## EXERCISE REQUIREMENTS
Reproduce the listing word for word, leaving every picture behind.

(begin)

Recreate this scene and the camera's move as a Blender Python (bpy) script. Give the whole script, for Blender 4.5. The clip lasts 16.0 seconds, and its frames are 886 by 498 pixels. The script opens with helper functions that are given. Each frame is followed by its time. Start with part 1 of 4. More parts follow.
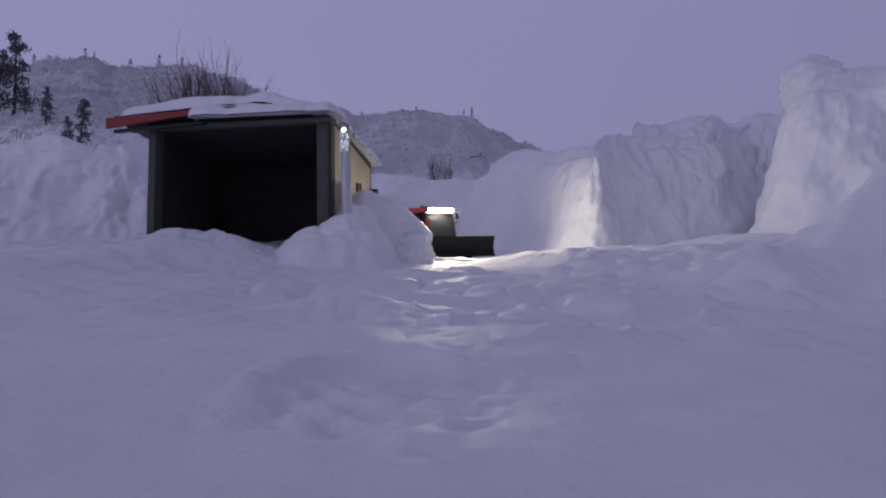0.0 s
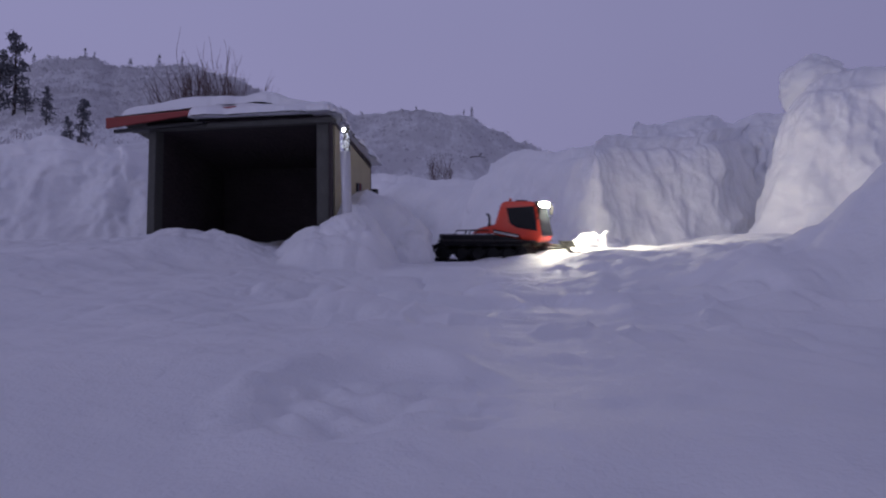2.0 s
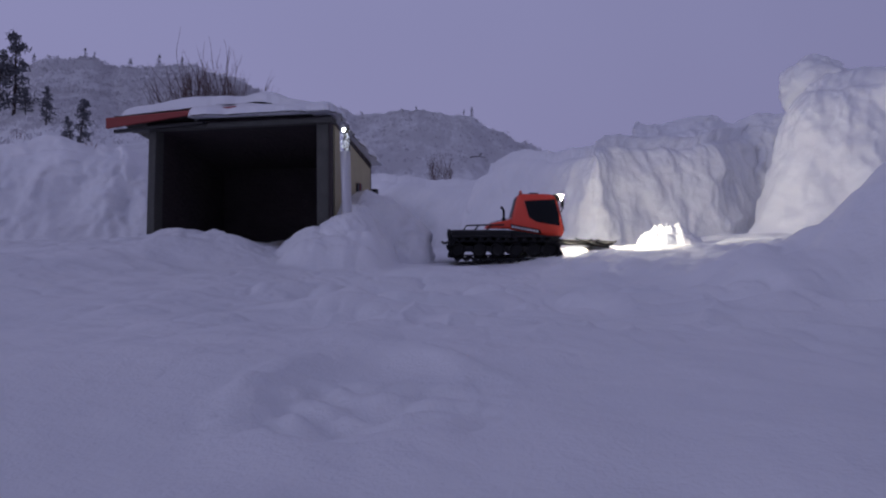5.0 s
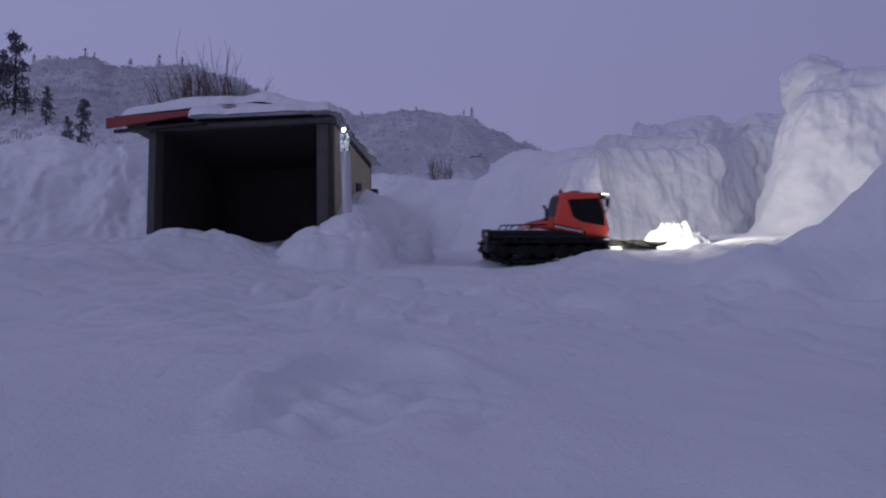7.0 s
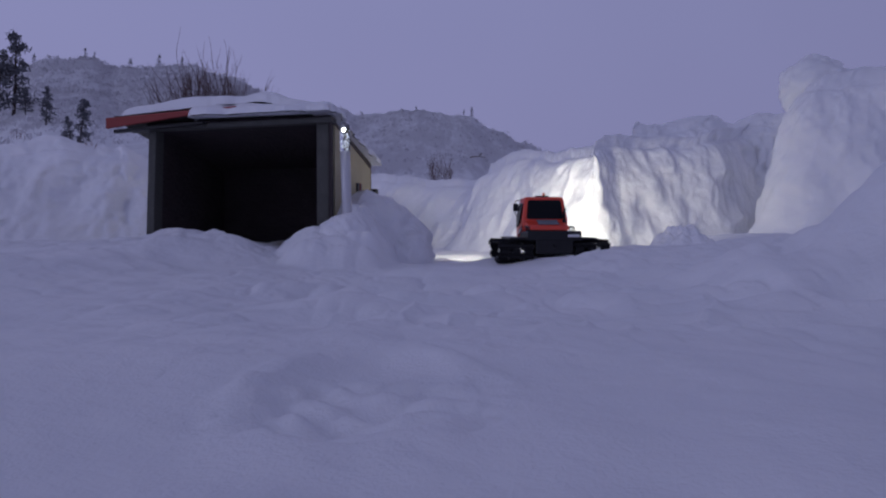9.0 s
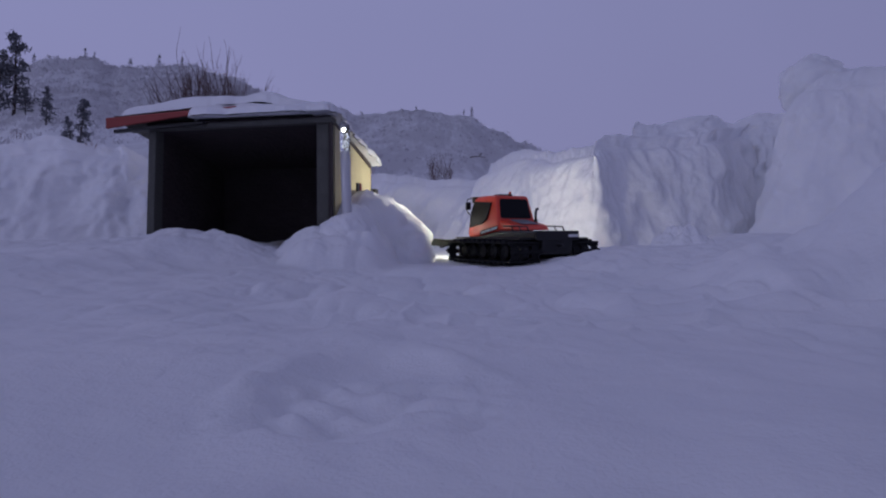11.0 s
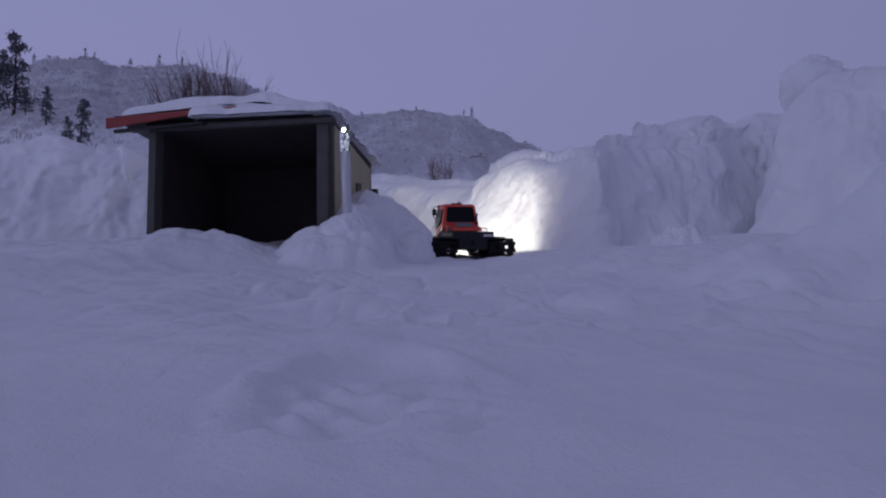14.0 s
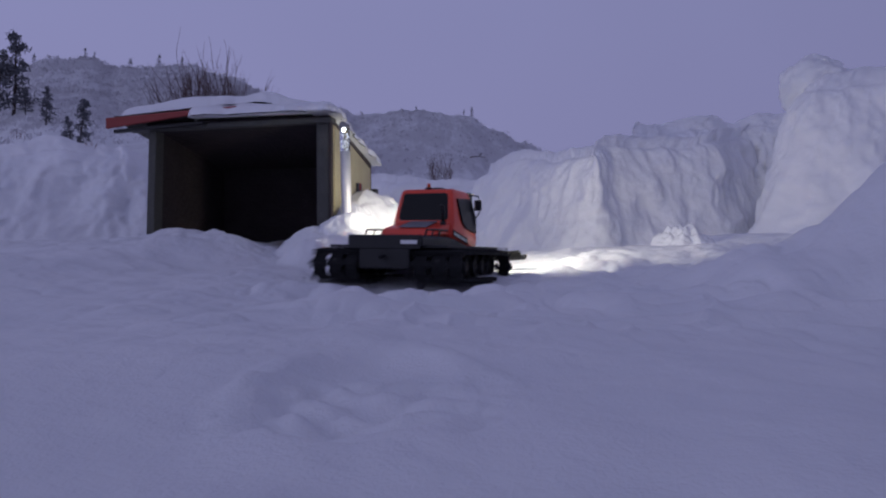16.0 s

(end)

## SOLUTION BELOW
Recreate this scene and the camera's move as a Blender Python (bpy) script. Give the whole script, for Blender 4.5. The clip lasts 16.0 seconds, and its frames are 886 by 498 pixels. The script opens with helper functions that are given. Each frame is followed by its time. Start with part 1 of 4. More parts follow.
0.0 s
2.0 s
5.0 s
7.0 s
9.0 s
11.0 s
14.0 s
16.0 s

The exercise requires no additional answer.